In Long Beach, the street-running track and rail booting — an electrical barrier applied to track embedded in the roadway — is being replaced after poor drainage and salt air near the ocean led to rail corrosion. Rail will also be replaced on a tight southbound curve at Washington Boulevard.

The catenary work will include replacement of everything but the poles from the Washington station, just south of the 110 freeway, to the Willow station in Long Beach. North and south of those points, the contact wire will be renewed.

The main Blue Line yard gets modernized, adding train detection and upgrading a system where the train operator manually requests a route to one where the tower clears routes through the yard.

All stations are receiving fresh paint along with new branding, signage, and landscaping. Interactive digital maps will help passengers find their way. “We’re giving it a new life,” says Lindholm.

The crown jewel will be a brighter, bigger, more inviting Willowbrook/Rosa Parks station, the fourth-busiest station on the Metro system, serving both the Blue Line and Green Line. There, the Blue Line runs under Interstate 105, which carries the Green Line along its median and keeps the lower platforms in its shadow. As part of the reconstruction, Blue Line platforms are being extended to open them up to daylight. The mezzanine connecting passengers to the two lines is being expanded, with better elevators, escalators, and stairs.

On the west side of the station, bus bays and a pedestrian promenade will link the light rail facility to the community. “Right next to that is where we’re building a new public plaza, customer service center, security center, and a bike hub,” explains Lindholm. The mezzanine and platform work will be completed while the line is closed, but it will take an additional nine months to complete the adjacent construction.

Passengers will see more of the new Kinkisharyo P3010 cars, which began entering service on the Blue Line in 2017. They will eventually replace most of the original Nippon Sharyo P865 vehicles, which have racked up more than a million miles.

One goal is to shorten total end-to-end travel time by 10 minutes. Metro says it has already shaved off two minutes by modifying operations at the busy 7th Street/Metro Center station. Long Beach has installed traffic signal priority for street-running trains, but that hasn’t yet been tested. Metro would also like Los Angeles to establish signal priority downtown, which alone could save up to five minutes.

Ridership on the Blue Line plummeted in recent years, declining nearly 30 percent from 2013 to 2018. Asked if the hope is that the upgrades will bring riders back, Lindholm replied, “Absolutely.”
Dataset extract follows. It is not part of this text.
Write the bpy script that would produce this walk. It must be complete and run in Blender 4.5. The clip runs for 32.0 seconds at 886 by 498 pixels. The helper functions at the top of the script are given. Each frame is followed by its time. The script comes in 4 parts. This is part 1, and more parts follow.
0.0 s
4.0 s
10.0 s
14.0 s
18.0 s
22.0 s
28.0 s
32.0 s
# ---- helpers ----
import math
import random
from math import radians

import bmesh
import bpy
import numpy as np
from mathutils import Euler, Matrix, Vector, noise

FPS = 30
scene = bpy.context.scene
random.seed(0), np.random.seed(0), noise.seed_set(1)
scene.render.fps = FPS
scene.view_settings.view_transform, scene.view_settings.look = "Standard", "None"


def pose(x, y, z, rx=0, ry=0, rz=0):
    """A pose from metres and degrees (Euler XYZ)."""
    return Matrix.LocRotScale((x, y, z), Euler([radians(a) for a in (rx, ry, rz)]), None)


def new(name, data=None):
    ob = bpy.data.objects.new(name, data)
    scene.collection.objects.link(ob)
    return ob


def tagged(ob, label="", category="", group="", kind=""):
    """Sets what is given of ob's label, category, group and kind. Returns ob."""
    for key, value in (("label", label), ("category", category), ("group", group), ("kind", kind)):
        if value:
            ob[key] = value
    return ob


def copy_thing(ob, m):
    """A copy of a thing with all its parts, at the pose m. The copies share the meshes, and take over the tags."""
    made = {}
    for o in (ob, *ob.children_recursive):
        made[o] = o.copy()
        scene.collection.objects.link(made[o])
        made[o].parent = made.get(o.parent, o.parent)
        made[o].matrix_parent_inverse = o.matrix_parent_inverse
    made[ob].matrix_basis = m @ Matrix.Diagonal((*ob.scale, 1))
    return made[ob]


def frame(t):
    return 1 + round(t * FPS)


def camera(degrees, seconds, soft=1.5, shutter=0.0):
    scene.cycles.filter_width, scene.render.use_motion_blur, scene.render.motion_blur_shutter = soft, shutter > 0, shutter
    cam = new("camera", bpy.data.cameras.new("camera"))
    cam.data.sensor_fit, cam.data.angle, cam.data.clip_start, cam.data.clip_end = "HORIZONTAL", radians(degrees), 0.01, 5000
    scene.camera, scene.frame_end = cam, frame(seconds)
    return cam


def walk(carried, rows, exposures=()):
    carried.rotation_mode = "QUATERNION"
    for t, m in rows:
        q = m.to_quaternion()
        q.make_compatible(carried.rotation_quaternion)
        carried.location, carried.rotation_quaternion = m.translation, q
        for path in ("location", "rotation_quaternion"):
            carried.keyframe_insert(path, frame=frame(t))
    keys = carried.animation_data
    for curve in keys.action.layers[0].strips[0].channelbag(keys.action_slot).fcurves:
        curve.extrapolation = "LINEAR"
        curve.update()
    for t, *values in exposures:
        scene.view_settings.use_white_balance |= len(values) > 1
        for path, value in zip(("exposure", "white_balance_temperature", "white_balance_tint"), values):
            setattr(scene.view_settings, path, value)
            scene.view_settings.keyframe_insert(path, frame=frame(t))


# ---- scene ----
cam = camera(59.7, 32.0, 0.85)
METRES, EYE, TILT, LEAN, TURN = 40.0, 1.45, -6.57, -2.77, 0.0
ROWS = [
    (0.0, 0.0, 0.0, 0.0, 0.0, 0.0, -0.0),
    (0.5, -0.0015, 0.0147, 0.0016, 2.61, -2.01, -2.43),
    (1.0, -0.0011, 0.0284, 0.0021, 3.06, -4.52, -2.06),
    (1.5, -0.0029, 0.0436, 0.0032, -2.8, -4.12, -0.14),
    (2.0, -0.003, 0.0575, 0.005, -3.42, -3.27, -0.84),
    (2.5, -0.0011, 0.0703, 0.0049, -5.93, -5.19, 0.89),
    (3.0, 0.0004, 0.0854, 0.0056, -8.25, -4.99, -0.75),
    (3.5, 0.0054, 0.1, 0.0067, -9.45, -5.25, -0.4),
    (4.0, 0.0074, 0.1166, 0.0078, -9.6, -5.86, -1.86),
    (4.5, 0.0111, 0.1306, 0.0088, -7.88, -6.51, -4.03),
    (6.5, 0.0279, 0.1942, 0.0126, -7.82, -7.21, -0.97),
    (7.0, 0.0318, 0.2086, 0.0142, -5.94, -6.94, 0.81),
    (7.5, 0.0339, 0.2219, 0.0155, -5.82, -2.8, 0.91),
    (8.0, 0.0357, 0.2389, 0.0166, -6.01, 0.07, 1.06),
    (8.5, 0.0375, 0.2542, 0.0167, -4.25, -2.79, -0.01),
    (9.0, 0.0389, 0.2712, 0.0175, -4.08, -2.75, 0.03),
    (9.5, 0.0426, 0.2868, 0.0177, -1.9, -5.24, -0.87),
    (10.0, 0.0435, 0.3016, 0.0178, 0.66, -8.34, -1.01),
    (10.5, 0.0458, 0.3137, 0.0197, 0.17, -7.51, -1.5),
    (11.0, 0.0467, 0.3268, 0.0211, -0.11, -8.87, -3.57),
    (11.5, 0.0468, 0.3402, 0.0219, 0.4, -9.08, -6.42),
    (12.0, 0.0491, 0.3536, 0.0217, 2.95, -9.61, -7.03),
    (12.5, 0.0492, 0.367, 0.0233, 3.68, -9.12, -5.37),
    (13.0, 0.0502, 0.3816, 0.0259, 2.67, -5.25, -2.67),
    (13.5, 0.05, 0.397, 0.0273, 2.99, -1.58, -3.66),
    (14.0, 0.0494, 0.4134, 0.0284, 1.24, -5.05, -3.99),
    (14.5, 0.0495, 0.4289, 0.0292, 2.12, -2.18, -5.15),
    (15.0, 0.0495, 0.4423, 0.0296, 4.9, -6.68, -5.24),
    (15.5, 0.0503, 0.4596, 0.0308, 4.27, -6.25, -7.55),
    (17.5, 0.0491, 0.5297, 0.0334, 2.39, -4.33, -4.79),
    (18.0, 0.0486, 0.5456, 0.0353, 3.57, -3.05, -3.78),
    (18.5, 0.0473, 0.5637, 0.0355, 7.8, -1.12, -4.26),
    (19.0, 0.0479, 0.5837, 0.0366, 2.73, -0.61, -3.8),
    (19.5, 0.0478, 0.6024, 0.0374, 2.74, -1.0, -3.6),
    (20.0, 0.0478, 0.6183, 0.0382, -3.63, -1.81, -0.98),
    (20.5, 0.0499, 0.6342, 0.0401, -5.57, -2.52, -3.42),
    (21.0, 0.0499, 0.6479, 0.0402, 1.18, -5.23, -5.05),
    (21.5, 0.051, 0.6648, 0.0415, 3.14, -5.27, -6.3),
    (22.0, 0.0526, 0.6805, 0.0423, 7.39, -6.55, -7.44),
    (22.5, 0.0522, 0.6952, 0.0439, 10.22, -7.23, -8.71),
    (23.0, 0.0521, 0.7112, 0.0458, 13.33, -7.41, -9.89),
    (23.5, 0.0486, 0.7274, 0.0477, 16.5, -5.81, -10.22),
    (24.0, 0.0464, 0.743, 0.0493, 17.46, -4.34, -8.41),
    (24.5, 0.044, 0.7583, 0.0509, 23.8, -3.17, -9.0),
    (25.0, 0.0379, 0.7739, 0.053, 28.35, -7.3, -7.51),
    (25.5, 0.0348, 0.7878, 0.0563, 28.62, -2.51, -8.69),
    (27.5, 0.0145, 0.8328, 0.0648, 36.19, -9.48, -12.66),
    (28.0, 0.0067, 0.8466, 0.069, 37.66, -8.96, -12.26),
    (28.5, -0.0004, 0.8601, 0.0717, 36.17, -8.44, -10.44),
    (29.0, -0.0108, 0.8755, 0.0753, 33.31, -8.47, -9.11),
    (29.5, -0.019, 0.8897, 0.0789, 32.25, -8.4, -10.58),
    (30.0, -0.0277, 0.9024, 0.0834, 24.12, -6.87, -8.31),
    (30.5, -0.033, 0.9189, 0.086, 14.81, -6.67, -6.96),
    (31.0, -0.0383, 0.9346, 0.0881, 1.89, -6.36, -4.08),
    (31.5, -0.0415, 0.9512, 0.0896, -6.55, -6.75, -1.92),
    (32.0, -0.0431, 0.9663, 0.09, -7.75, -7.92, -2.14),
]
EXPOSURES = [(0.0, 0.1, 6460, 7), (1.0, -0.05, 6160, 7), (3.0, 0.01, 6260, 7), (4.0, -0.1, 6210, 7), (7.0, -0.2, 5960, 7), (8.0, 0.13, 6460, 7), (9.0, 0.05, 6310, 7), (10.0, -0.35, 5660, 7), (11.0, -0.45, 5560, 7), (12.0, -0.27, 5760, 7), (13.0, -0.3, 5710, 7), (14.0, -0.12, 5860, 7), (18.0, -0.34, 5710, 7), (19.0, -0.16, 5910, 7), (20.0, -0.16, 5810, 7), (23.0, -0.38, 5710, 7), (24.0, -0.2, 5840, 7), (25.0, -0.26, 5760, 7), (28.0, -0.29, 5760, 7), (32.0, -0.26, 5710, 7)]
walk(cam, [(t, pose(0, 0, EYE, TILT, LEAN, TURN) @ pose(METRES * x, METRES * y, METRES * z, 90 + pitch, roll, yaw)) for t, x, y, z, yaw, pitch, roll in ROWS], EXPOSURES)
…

But they’ll have to learn not to call it the Blue Line. With Metro running out of colors as it expands its rail system, the agency is converting to alphabetical designations. The Blue Line will become the A Line.

The renovation is one of 11 rail projects under Metro’s plan to prepare for the 2028 Olympics. Events will be held at the Long Beach convention center and multiple venues in downtown LA. “We hope to be the transportation agency that brings everybody from one venue to another, seamless and fast,” says spokesman Jose Ubaldo. “We want them to feel they are traveling one of the best transit systems in the world.”

5 thoughts on “LA Metro on schedule with Blue Line construction work NEWSWIRE

  1. Re the comment about buses substituting for trains, after the Northridge earthquake collapsed the I-5 to SR-14 highway interchange, trains replaced SR-14 until a bypass could be built. The Metrolink commuter rail line that paralleled the highway was almost ready to go into service, and temporary platforms were constructed to provide stations at short notice. Commuter rail cars and locomotives from other jurisdictions were leased/borrowed (mostly from Seattle and Toronto) to handle the replacement service for the freeway. Once the highway was reopened the ridership dropped, but the line is still a very active commuter path.

  2. Sounds like they’re doing a great job and a fine transit line will come of it. But this does go to show that transit comes at a cost. Transit doesn’t run on pixie dust, no more than anything else does.

    As this article shows, the highway system is a grid, is a matrix. In a pinch there’s always a place to substitute a bus. In contrast it doesn’t take much to shut down a rail “line”, which is “linear”, short term on long term. We all hear of buses pinch-hitting for rail, short term or long term. Rail substituting for highway is rare. There have been scattered cases of trains being added when a parallel freeway is being reconstructed, quietly dropped and forgotten when found to be expensive and not well patronized.

    One time my wife and I were out to add “mileage” to our log, a la E. M. Frimbo. The line (Metra Milwaukee North to Fox Lake) was under maintenance and we ended up on a bus.

    While on the subject, my favorite example of a light rail line, MBTA’s Green Line D-Riverside train in Boston, Brookline and Newton, built on the cheap in the 1950’s. How we wish a few billion would fall from the sky to turn it into a real transit line. Don’t think it will happen.

  3. I find it somewhat sardonic that a goodly percentage of Metro trackage is on old Pacific Electric rights-of-way. I don’t think anything would have totally eliminated the poison gas factory that was Los Angeles in the 1950’s and 1960’s, but keeping the Red Cars running might have helped.

    And so, a lifetime later, here we are. Plus ça change, plus c’est la même chose.

    The above comments are general in nature and do not form the basis for an attorney/client relationship. They do not constitute legal advice. I am not your attorney. Find your own damn lawyer.